В объятьях многоликих свеч,

Мир предстаёт – широкоплеч…

И слышно, как над всеми нами

Царит Желающий сберечь.

 

ПРИКРЕПЛЕННЫЕ ИЗОБРАЖЕНИЯ (1)

Комментарии

Комментарий #32469 14.12.2022 в 19:18

Замечательный отклик на стихотворные произведения Александра Орлова! Людмила Воробьёва, по сути, приоткрыла дверцу к внимательному прочтению этого автора. Тактично, умно поведала Людмила Анатольевна об интересном поэте. Так что теперь наше читательское дело - найти стихи Александра Орлова, задуматься над ними и, может быть, услышать в его строках что-то близкое для себя... Владимир Хомяков.
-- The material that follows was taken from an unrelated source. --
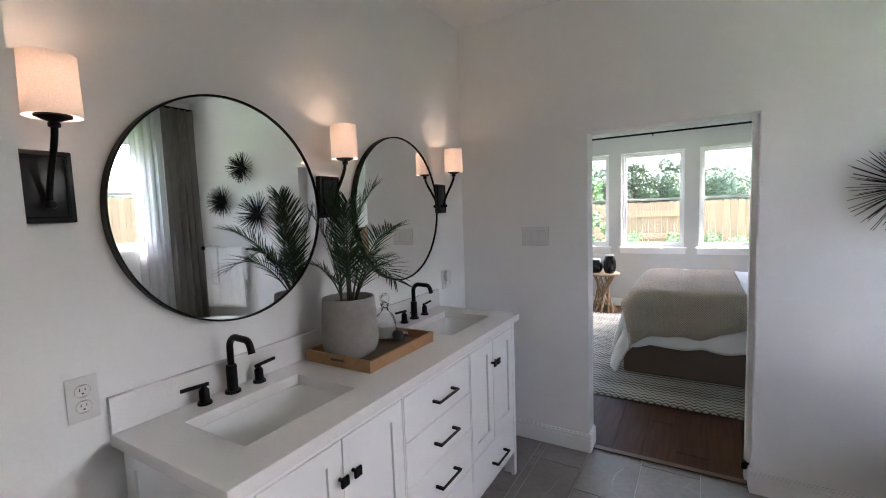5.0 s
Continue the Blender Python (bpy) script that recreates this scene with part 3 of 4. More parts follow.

Комментарий #32468 14.12.2022 в 18:29

Очарование нового таланта! Умная статья Людмилы Воробьевой навеяла мысли, высказанные молодым Белинским: у нас есть
талантливые имена и книги, но у нас нет литературы. Нечто подобное можно сказать и сегодня. Литературный процесс разорван в клочья. Читателю трудно ориентироваться в бурных потоках книжной и журнальной продукции. Рано или поздно литпроцесс нужно восстанавливать. Нужна новая литературно-критическая периодика, новые авторы. На этом поприще работа Людмилы Воробьевой дает надежду восстановить реальную картину на литературном поле России.
Василий Воронов

Комментарий #32446 12.12.2022 в 16:38

Хорошо, тонко разобрано!
В.К.

Комментарий #32441 12.12.2022 в 11:18

Сошлись два ярких дарования - критический талант Людмилы Анатольевны Воробьевой, которая в последнее время, стремительно ворвавшись в первый ряд русских литературных критиков, заняла там свое достойное место, и самобытный, постоянно набирающий силы поэтический дар Александра Орлова. В итоге получилось великолепное исследование, от которого так же трудно оторваться, как от захватывающего романа... Поздравляю обоих! Блестяще!